For Moya and the more than 24,000 people who did manage to cram into the stadium, it was an emotionally-charged day to remember. The Blues downed the Pies, 46 to 11, but the day was bigger than one game of footy.
'I actually sang the Carlton football song—cut my tongue out— but it was so emotional that you just embraced the whole thing,' Moya says.
See more AFLW items here.
The magic of the crowd
If round one of the 2020 footy season made one thing clear, it is the pivotal role of fans to the game.
During the 1980s, a common way for fans to both announce who they barracked for and keep warm was the customised duffle coat.
'A lot of mums were enlisted into sewing on those numbers and those names,’ Moya recalls.
‘You'd attach badges and streamers—these coats would take on a life of their own.'
This particular Norwellan Bluey Junior is adorned with names from Richmond’s premiership-winning 1980 side.

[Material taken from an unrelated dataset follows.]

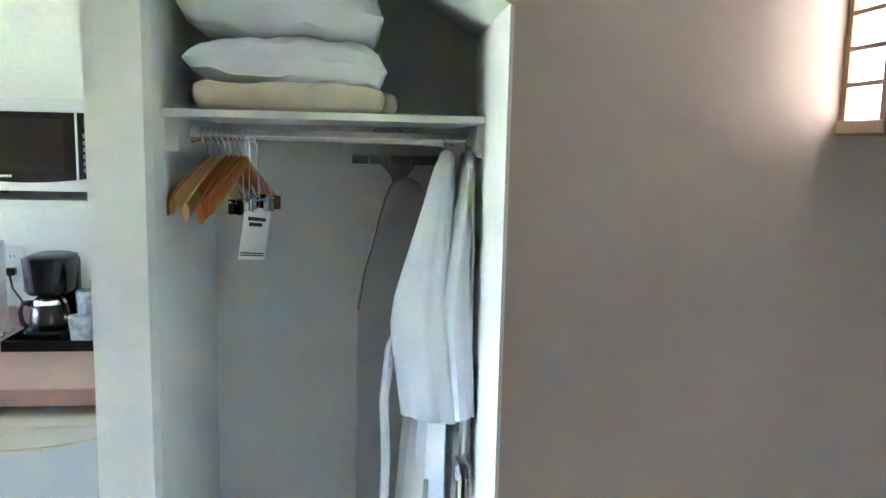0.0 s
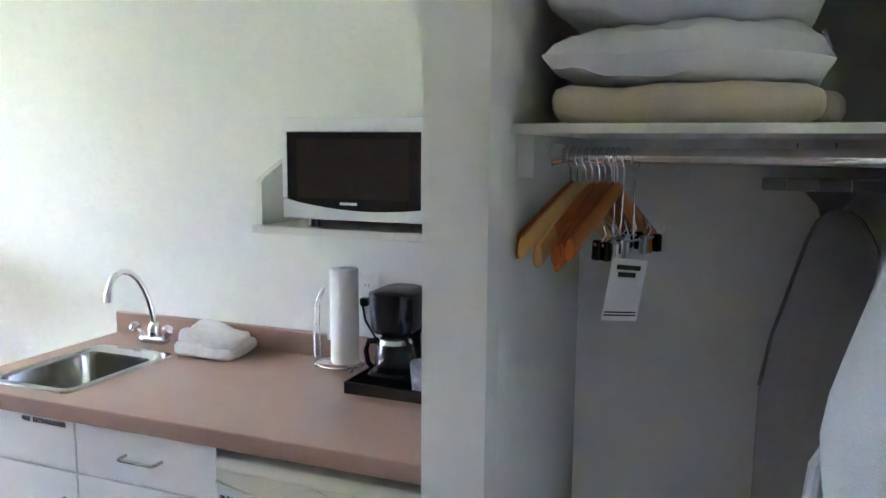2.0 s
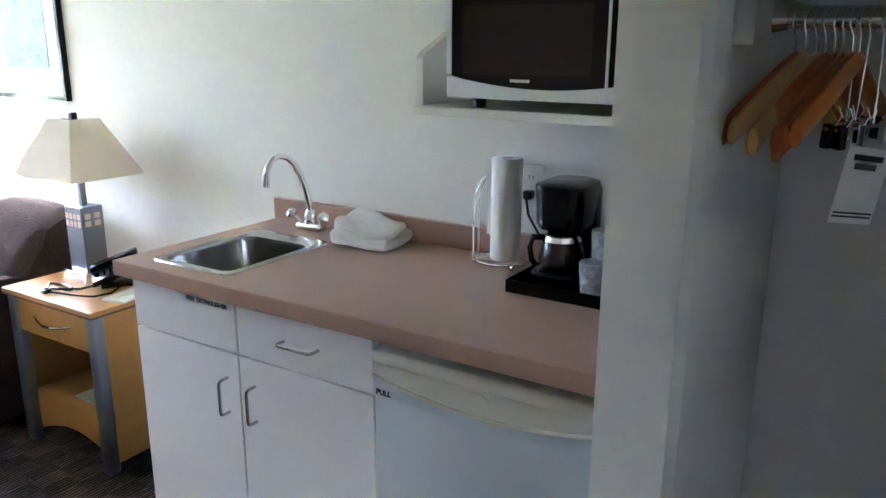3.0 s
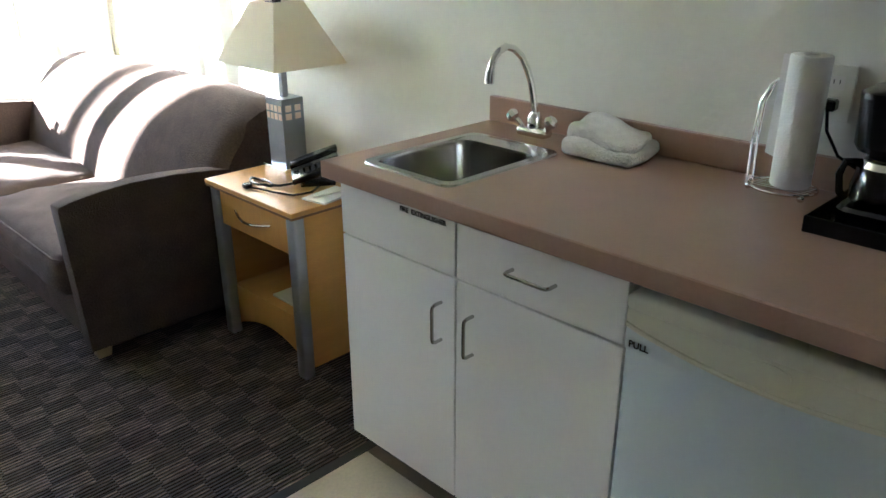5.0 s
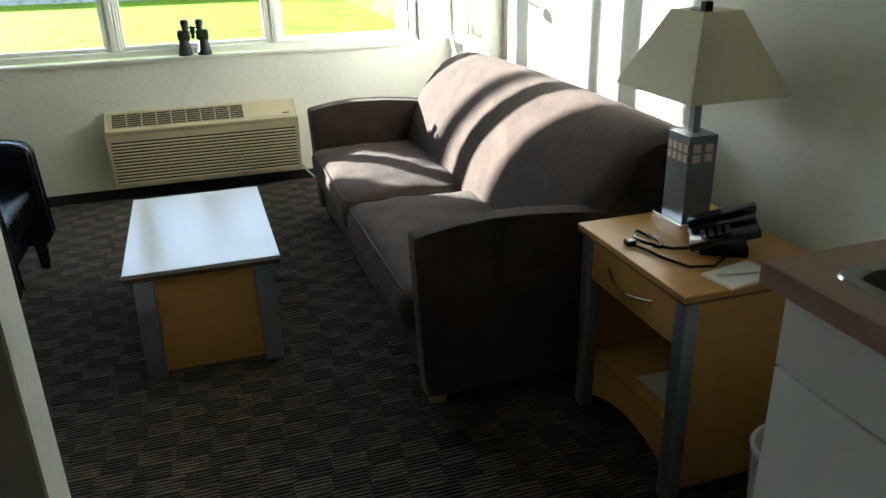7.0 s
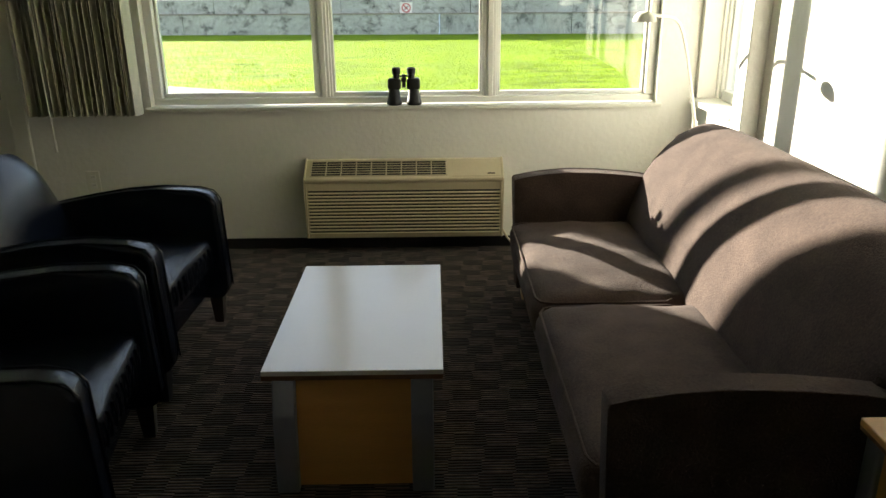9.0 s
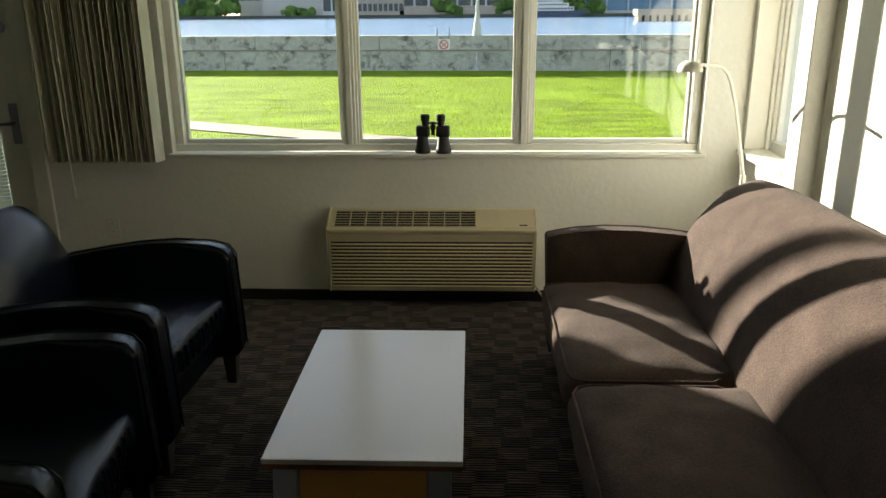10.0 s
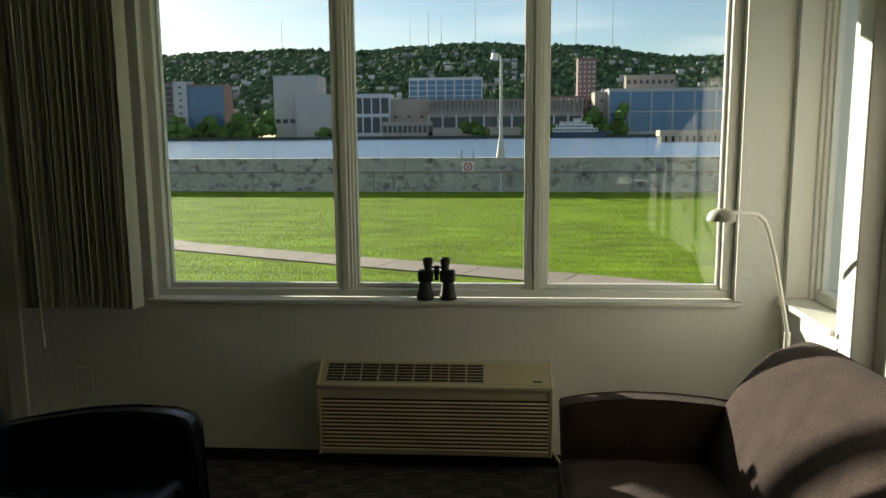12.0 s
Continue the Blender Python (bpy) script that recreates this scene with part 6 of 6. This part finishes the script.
# ---- floor tiles ----
M["tile"] = mat("beige_floor_tile", (0.6, 0.51, 0.39), 0.42, vary=0.12, scale=7, bump=0.0006, bump_scale=90, per_piece=0.06)
tile_mesh = bpy.data.meshes.new("floor_tile")
tb = box(-0.15, 0.15, -0.15, 0.15, -0.006, -0.0006, 0.0015, 1)
tb.to_mesh(tile_mesh)
tile_mesh.materials.append(M["tile"])
floor_ob = bpy.data.objects["floor"]
for i in range(13):
    for j in range(16):
        ob = new("floor_tile", tile_mesh)
        ob.parent = floor_ob
        ob.location = (-1.733 + i * 0.303, 3.06 - j * 0.303, 0.0)


# ---- outdoors ----
G = -0.3


def grass_material():
    m = mat("lawn_grass", (0.16, 0.25, 0.006), 0.9, vary=0.9, scale=0.8, stretch=(3.2, 1, 1), bump=0.05, bump_scale=26, spec=0.15, coords="Object")
    return m


M["grass"] = grass_material()


def sheet(name, x0, x1, y0, y1, z, material, label, category):
    bm = bmesh.new()
    vs = [bm.verts.new(p) for p in ((x0, y0, z), (x1, y0, z), (x1, y1, z), (x0, y1, z))]
    bm.faces.new(vs)
    ob = part(name, bm, material, None, label)
    return tagged(ob, label, category, kind="structure")


def wall_x(y):
    return -27.45 + 0.073 * (y + 2.7)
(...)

Unfortunately for young Tigers like the owner of this jacket, there would be scant chance to stitch more premiership winning names for some time after. The Tigs would not win another flag until 2017.

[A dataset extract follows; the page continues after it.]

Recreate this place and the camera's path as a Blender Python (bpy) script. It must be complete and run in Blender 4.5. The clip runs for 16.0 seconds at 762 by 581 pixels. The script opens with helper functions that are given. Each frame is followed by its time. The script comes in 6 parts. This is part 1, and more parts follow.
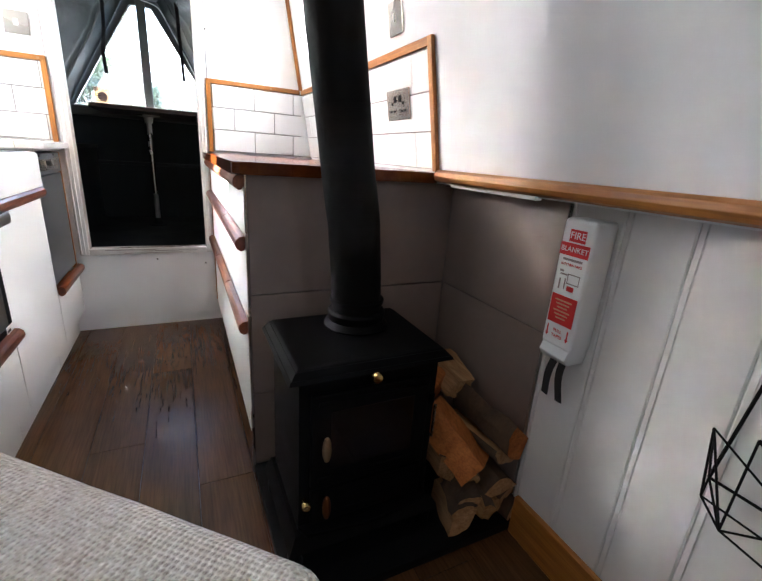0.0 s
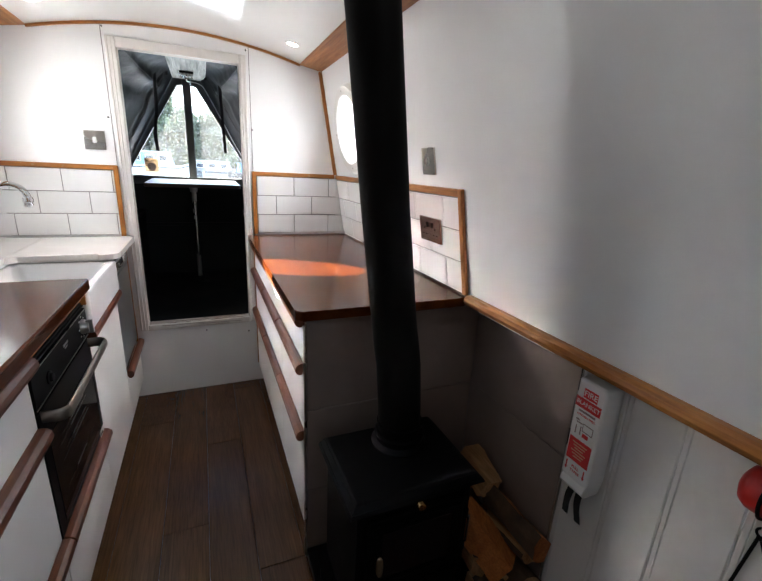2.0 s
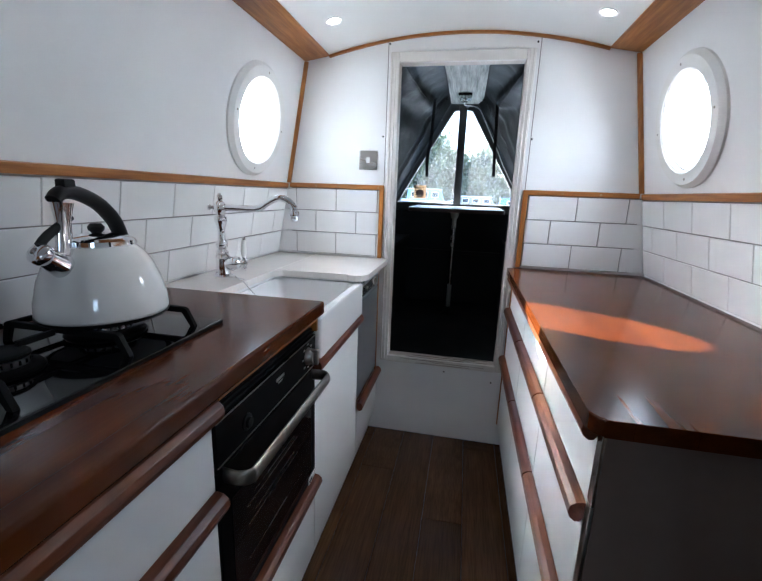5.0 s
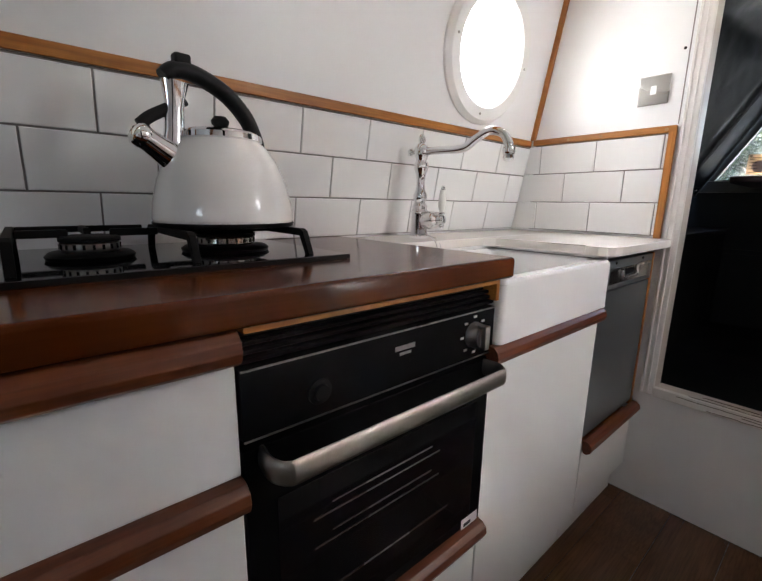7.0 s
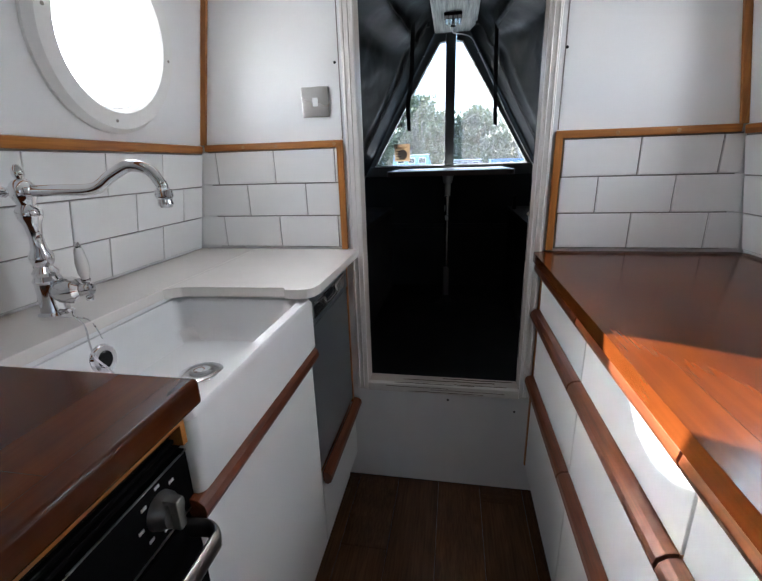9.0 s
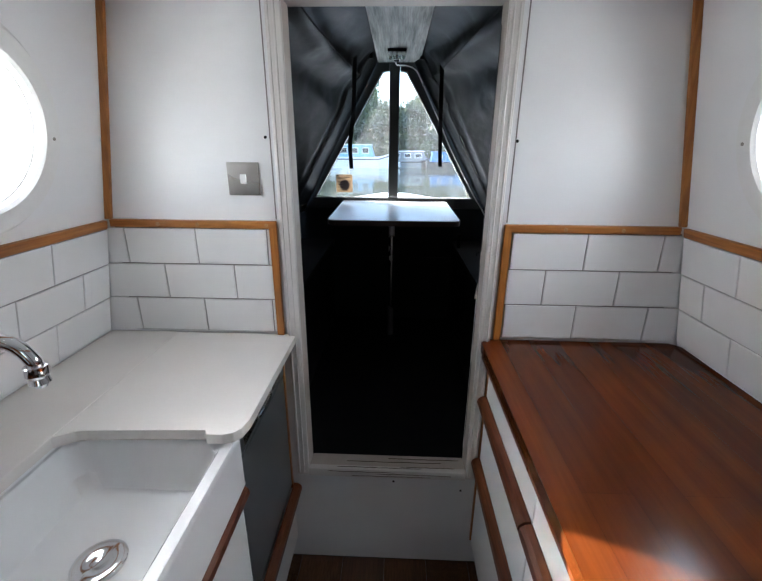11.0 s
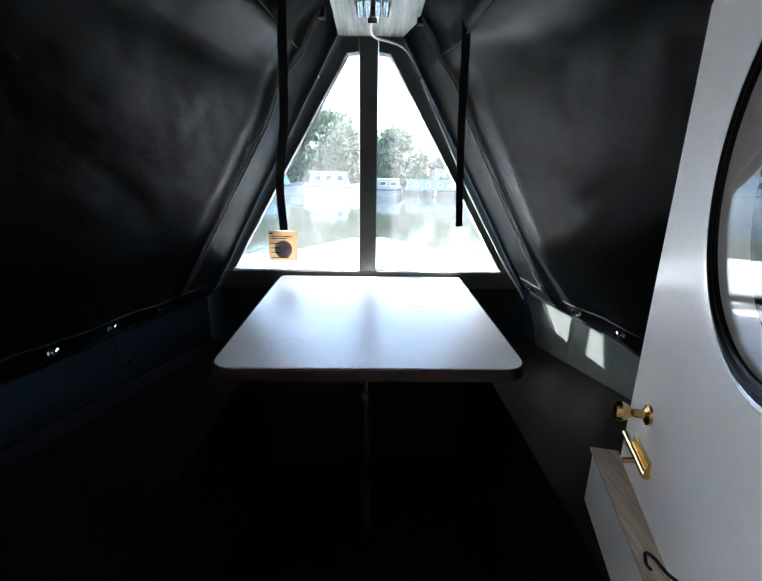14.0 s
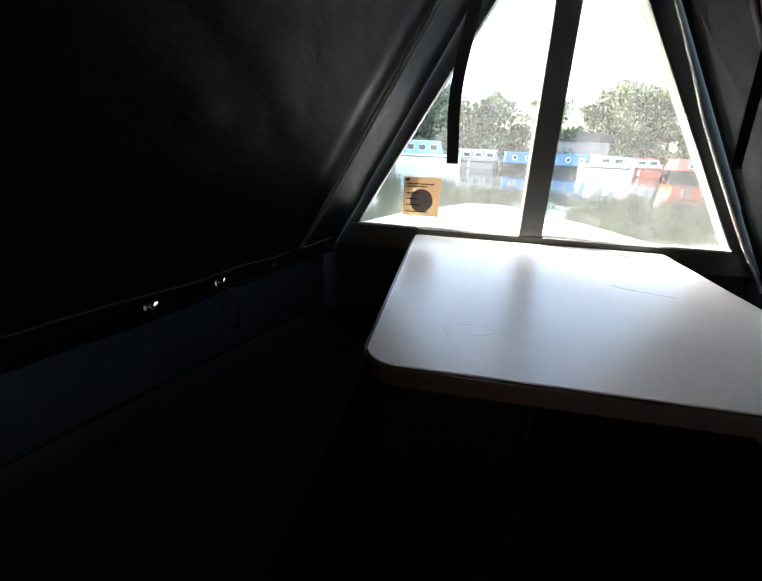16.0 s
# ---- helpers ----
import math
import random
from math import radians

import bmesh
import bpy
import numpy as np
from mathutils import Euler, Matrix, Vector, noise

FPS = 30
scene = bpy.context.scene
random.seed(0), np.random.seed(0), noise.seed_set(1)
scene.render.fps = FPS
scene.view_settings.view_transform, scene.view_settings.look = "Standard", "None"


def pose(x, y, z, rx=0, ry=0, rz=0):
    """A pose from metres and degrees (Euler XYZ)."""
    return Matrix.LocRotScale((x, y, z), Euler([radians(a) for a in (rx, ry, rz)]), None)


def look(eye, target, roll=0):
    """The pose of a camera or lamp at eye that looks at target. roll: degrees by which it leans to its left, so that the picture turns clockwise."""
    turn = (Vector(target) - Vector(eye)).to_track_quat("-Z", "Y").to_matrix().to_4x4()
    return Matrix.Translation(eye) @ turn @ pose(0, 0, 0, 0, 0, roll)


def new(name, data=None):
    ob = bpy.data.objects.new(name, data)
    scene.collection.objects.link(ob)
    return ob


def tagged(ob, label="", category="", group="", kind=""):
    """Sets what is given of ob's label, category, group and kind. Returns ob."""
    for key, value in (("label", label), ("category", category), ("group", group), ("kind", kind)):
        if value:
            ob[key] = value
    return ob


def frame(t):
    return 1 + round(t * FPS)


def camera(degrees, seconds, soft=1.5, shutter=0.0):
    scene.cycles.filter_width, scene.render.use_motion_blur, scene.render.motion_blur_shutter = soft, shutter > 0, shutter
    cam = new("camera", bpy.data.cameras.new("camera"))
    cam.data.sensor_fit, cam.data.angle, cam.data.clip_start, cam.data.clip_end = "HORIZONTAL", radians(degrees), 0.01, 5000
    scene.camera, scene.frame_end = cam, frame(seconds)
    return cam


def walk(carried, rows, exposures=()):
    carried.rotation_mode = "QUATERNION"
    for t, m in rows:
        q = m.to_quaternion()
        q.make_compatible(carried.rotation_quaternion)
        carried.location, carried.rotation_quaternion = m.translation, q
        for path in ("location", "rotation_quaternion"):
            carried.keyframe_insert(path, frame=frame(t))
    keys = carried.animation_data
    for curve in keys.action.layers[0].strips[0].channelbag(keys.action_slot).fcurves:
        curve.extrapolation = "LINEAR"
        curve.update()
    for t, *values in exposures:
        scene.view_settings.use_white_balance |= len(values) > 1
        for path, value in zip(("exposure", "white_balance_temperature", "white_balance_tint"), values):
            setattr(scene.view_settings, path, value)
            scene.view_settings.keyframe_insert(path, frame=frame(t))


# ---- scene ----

Read more about that coat here.
A fairy tale top
Few modern footy finals were as fairy tale as 2016.
The long-suffering Bulldogs—aka everyone’s second team—came from 7th on the ladder to win their first flag in 62 years.
But the Doggies won another flag that year when their VFL team took out the state title.
Lin Jong's AFL premiership dreams were cruelled when he broke his collar bone in the first game of the finals series. But not only did he return for the reserves' final, he won best on ground.
Jong, though, is more than just a star player. The first person of Taiwanese and East Timorese descent to play professional Aussie Rules, he is an ambassador for diversity in the game, and the museum holds a collection of items that reflect his journey through life and footy.
See more of those items here.
A football of dreams
For many talented athletes, football has offered a ticket out of poverty.
But for many more, it has inspired them to overcome a lack of resources.
During the Great Depression, kids who could not afford a leather footy improvised with paper and string.
The practice continued until at least the 1980s in some places, as witnessed by this footy made in a Carlton primary school.
Read more about it here.
A matter of life and death
Footy is not a matter of life and death. It is far more important than that.
Or at least, that appears to be the sentiment of the patient to whom this iron lung respirator belonged.
It was built at Fairfield Infectious Diseases Hospital around 1950 and decorated in Essendon colours by the patient who called it home.
It is a poignant reminder of another time in recent history that Australia felt the scourge of an epidemic.
Read more about it here.
Carving out a home
Ernesto Angerame didn’t want to leave Italy for Australia as a young man. Then WWII broke out and he was conscripted to cut wood for the war effort.
But after a rocky start to his Australian life, Ernesto would go on to found the Sportsmen's Saloon in Lygon Street, Carlton.
The place would become an institution and Ernesto the official barber of the Carlton Football Club for decades.
The Blues have a proud tradition of Italian-Australian champions. But the game would help many other Italian migrants, like Ernesto, find a place in their new home.
Read more about Ernesto here.
Covered in glory
The game and culture of footy continues to evolve and reflect the changing story of Melbourne.
This Collingwood hijab was made in 2010 by South African born, Muslim woman Shanaaz Copeland.
Moya says that Aussie Rules' intimate relationship with Melbourne has long proved a means for migrants to embrace the culture of their new home.
'Footy forms a big part of peoples personal and collective identities,' she says.
'It gives people a sense of place, where they fit in and where they belong.